In fact ASI Sulakhan Singh admits that case property and the accused were kept by him in the lock up of Police Post, Sujanpur of which he was incharge and therefore, there is a blatant violation of Section 55 of the Act, on account whereof the possibility of the sample having been tampered with cannot be ruled out. It was also submitted that in the statement under Section 313 Cr.P.C., the circumstances of the case property having been sent to the Malkhana with seals intact had not been put to the appellant and therefore, the same cannot be taken into consideration and made the basis of conviction of the appellant. The number of seals which were found on the sample when it was received by the Chemical Examiner do not tally with the number of seals that have been affixed on the same and that too renders doubtful the entire prosecution case. Even the mandatory provisions of Section 50 of the Act had not been complied with. 12. On behalf of the State, it was submitted that PW5 ASI Sulakhan Singh being incharge of the Police Post, Sujanpur immediately after apprehending the appellant apprised him of his right to get a search conducted in the presence of a Magistrate or a Gazetted Officer and on his opting the search being conducted before a Gazetted Officer, he informed PW4 Vibhu Raj and in her presence recovery of 5 kilograms of opium was effected. After taking a sample of 10 grams from the bulk recovered, the sample as well as remaining opium was sealed with seals of `SS and `VR on 9.1.2001. From the statement of PW4 Vibhu Raj, it is evident that on 10.1.2001 the sample as well as bulk were put in a double lock in Malkhana and therefore, there is no merit in the submission of the learned counsel for the appellant. 13. I have carefully considered the rival contentions and with the assistance of learned counsel for the parties perused the record. 14. According to the witnesses in the present case, recovery in the present case was effected on 9.1.2001. On the same day, the sample of 10 grams as well as remaining opium were taken into possession through recovery memo Ex. PC, which was attested by PW4 Vibhu Raj, Pargat Singh and PW3 ASI Tarlochan Singh.

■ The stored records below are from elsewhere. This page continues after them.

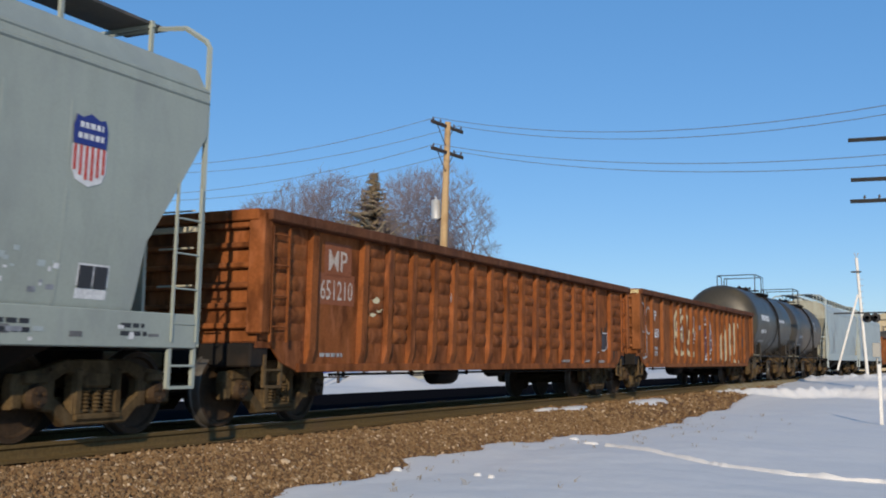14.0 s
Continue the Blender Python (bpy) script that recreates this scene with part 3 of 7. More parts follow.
    if rails:
        # two loops along the near edge, the second one round the far end
        hz += 0.04
        c0, mid, c1, d0, f0, d1 = [v - dome_y for v in rails[:6]]
        fx = rails[6]
        part("hand_rail", Shape().tube([(fx, c0 + 0.3, pz), (fx, c0 + 0.3, hz - 0.14), (fx, c0 + 0.22, hz - 0.02), (fx + 0.02, c0, hz), (0.74, c0, hz), (0.80, c0 + 0.06, hz), (0.80, c1 - 0.14, hz), (0.80, c1 - 0.04, hz - 0.04), (0.80, c1, hz - 0.14), (0.80, c1, pz)], 0.022, 8), PIPE, car)
        part("hand_rail", Shape().tube([(0.80, d0, pz), (0.80, d0, hz - 0.12), (0.80, d0 + 0.03, hz - 0.03), (0.80, d0 + 0.11, hz), (0.80, d1 - 0.03, hz), (0.77, d1, hz), (fx + 0.03, d1, hz), (fx, d1 - 0.03, hz),
                                        (fx, f0 + 0.12, hz), (fx, f0 + 0.03, hz - 0.04), (fx, f0, hz - 0.14), (fx, f0, pz)], 0.022, 8), PIPE, car)
        stands = ((0.80, mid), (0.80, d1 - 0.06), (fx, d1 - 0.06), (fx, c0))
    else:
        hz += 0.03
        part("hand_rail", Shape().tube([(-0.78, -1.0, hz), (0.78, -1.0, hz), (0.80, -0.97, hz), (0.80, 0.36, hz), (0.80, 0.47, hz - 0.05), (0.80, 0.52, hz - 0.16), (0.80, 0.53, pz)], 0.022, 8), PIPE, car)
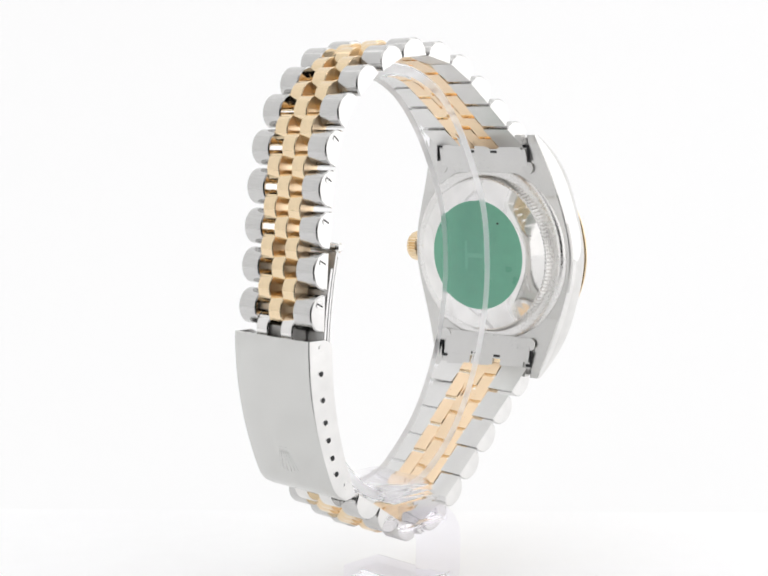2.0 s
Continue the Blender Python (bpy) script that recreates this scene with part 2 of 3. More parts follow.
def bracelet():
    rows = [(r, k, "u") for k, r in enumerate(UPPER)] + [(r, k, "l") for k, r in enumerate(LOWER)]
    meshes = {}
    def bar_mesh(kind, width, chord, height, mats):
        key = (kind, round(width, 2), round(chord, 2))
        if key not in meshes:
            meshes[key] = to_mesh(kind, d_bar(width, chord, height, n=22, power=1.05 if kind == "gold_link" else 0.95, bevel=0.14 if kind == "gold_link" else 0.26), mats)
        return meshes[key]
    def width_at(k, side):
        if side == "u":
            return 16.6 if k < 7 else 16.6 + 2.9 * (k - 6) / 7
        return 15.9 + 3.7 * max(0.0, (5.5 - k) / 5.5)
    gold3, steel3, plain3 = [GOLD, GOLD_SATIN, GOLD_SATIN], [BRUSHED, STEEL, INNER_STEEL], [STEEL, STEEL, INNER_STEEL]
    # the loose rows turn a little on their pins
    slack = {"u": (0, 0, 0, 0, 1, 2, 3, 4.5, 1, 1.2, 0, 0, 0, 0), "l": (-1, -4.5, -4.5, -3, 0, 0, 0, 0, 0)}
    for (x, z, a), k, side in rows:
        w = round(width_at(k, side), 1)
        outer, mid = (w - 8.55) / 2, 2.8
        m = row_pose(x, z, a, slack[side][k])
        for sgn in (-1, 1):
            link = part("steel_link", bar_mesh("steel_link", outer, 5.75, 2.98, steel3), None, watch, "", m @ mmpose(0, sgn * (w - outer) / 2, 0))
            if side == "u" and k < 5 and sgn < 0:
                slotted_screw(link, 1.35, 1.15, -outer / 2)
        part("gold_link", bar_mesh("gold_link", mid, 5.5, 2.85, gold3), None, watch, "", m)
        pins = bmesh.new()
        for px in (-1.5, 1.5):
            rod(pins, (px, -w * 0.48, 1.05), (px, w * 0.48, 1.05), 0.42, 10)
        part("pin", pins, STEEL, watch, "", m)
    # half-pitch links between the rows
    def between(p, q, w, mats, name):
        dx, dz = q[0] - p[0], q[1] - p[1]
        a = math.degrees(math.atan2(dz, dx))
        bend = ((q[2] - p[2] + 180) % 360 - 180)
        lift = 6.0 * radians(bend) / 8 * 0.5
        mx, mz = (p[0] + q[0]) / 2 + math.sin(radians(a)) * lift, (p[1] + q[1]) / 2 - math.cos(radians(a)) * lift
        m = row_pose(mx, mz, a)
        flank = 2.75
        for sgn in (-1, 1):
            part(name, bar_mesh(name, flank, 5.5, 2.85, mats), None, watch, "", m @ mmpose(0, sgn * (2.8 + flank) / 2 * 1.01, 0))
    def chain(rows, side):
        for k, (p, q) in enumerate(zip(rows, rows[1:])):
            between(p, q, round((width_at(k, side) + width_at(k + 1, side)) / 2, 1), gold3, "gold_link")
    chain(UPPER, "u")
    chain(LOWER, "l")
    between(UPPER[-1], (29.4, 22.3, -38), 19.6, gold3, "gold_link")
    between((31.3, -13.0, -138), LOWER[0], 19.6, gold3, "gold_link")
    between((-23.1, -7.0, 85), UPPER[0], 16.4, plain3, "steel_link")
    between(LOWER[-1], (-17.2, -28.6, 147), 15.6, plain3, "steel_link")


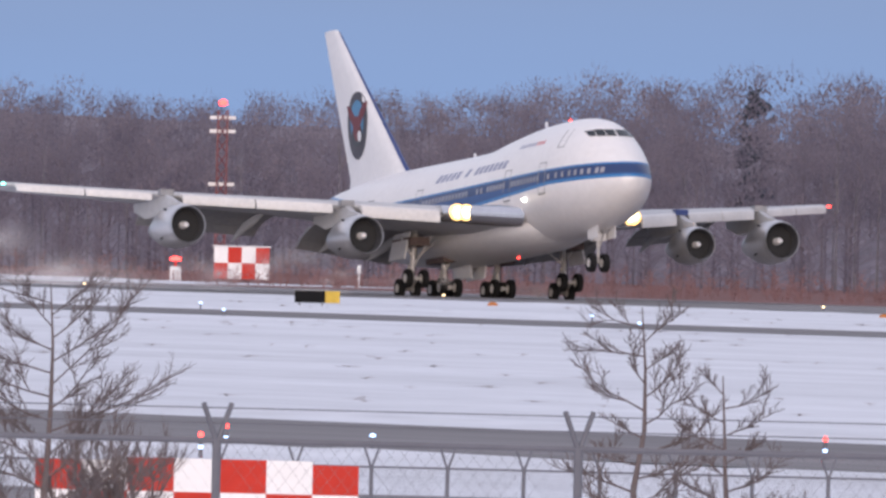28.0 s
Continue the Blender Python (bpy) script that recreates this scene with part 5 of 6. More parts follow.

14. According to the witnesses in the present case, recovery in the present case was effected on 9.1.2001. On the same day, the sample of 10 grams as well as remaining opium were taken into possession through recovery memo Ex. PC, which was attested by PW4 Vibhu Raj, Pargat Singh and PW3 ASI Tarlochan Singh. The statements of both PW4 Vibhu Raj as well as PW5 Sulakhan Singh indicate that sealed parcels, sample seals and the docket were handed over to PW3 ASI Tarlochan Singh and the parcels along with sample seals were taken into possession vide recovery memo Ex. PC by PW5 ASI Sulakhan Singh. PW5 ASI Sulakhan Singh further states that on 10.1.2001 the accused along with case property was produced before the Illaqa Magistrate from whom an order was obtained for keeping the case property in double lock, which was done on 11.1.2001. There is no averment about the sample having been handed over to the Moharrir Head Constable and from the statement of PW1 HC Paramjit Kumar, it is evident that on 15.1.2001 ASI Sulakhan Singh had handed over to him one sample parcel containing opium 10 grams along with sample seals and docket and he handed over the same to C. Mehnga Singh for its onward deposition with the Chemical Examiner, Jalandhar. He handed over the receipt of deposit to him on 16.1.2001. None tampered with it so long it remained in his custody. As is evident from the statement, sample parcel was handed over to the Moharrir Head Constable only on 15.1.2001 and from 9.1.2001 its custody remained with ASI Sulakhan Singh. Therefore, the possibility of the original sample having been tampered with cannot be ruled out. Another aspect of the case is that the seals after use had been handed over to ASI Tarlochan Singh and not to Pargat Singh, the independent witness who was joined at the time of investigation but was not even examined as a prosecution witness. 15. Taking all these factors into consideration, I am of the considered view that from the evidence on record, it cannot be inferred with certainty that sample, which was tested was actually the sample, which was taken from the appellant and therefore, it would not be possible for this Court to uphold the conviction. 16.
15. Taking all these factors into consideration, I am of the considered view that from the evidence on record, it cannot be inferred with certainty that sample, which was tested was actually the sample, which was taken from the appellant and therefore, it would not be possible for this Court to uphold the conviction. 16. For the reasons recorded above, I accept the appeal and set aside the conviction and sentenced recorded against the appellant and acquit him of the charge framed against him. 17. Before parting with the judgment, I would like to observe that the casualness with which Army authorities have pursued their application under Section 475(2) Cr.P.C. leaves much to be desired. This section had, in all probability, been incorporated to give an opportunity to the Army authorities to assess the reason which forced a person serving in the Army to resort to crime. This information would help the authorities to assess the pressure which works upon the men in uniform and prevent recurrence of such incidents in future. Even according to the appellant he had been illegally detained by the Police for interrogation in connection with J&K militants. One would have expected the military intelligence to look into the matter for tapping such sensitive information as may be revealed during the course of investigation. This course would also have prevented other branches of the Government to have access to information, which should normally be available only to the Army authorities. The manner in which the Union of India has been approaching the subject shows a certain casualness of response and highlights the non- seriousness of approach, the ramifications whereof may at times affect national security. We hope that in future applications under Section 475(2) of the Cr.P.C. would be filed only after assessing all these aspects and pursued to its logical conclusion and not in a half-hearted manner. 18. A copy of this order be sent to the Chief of the Army Staff for information.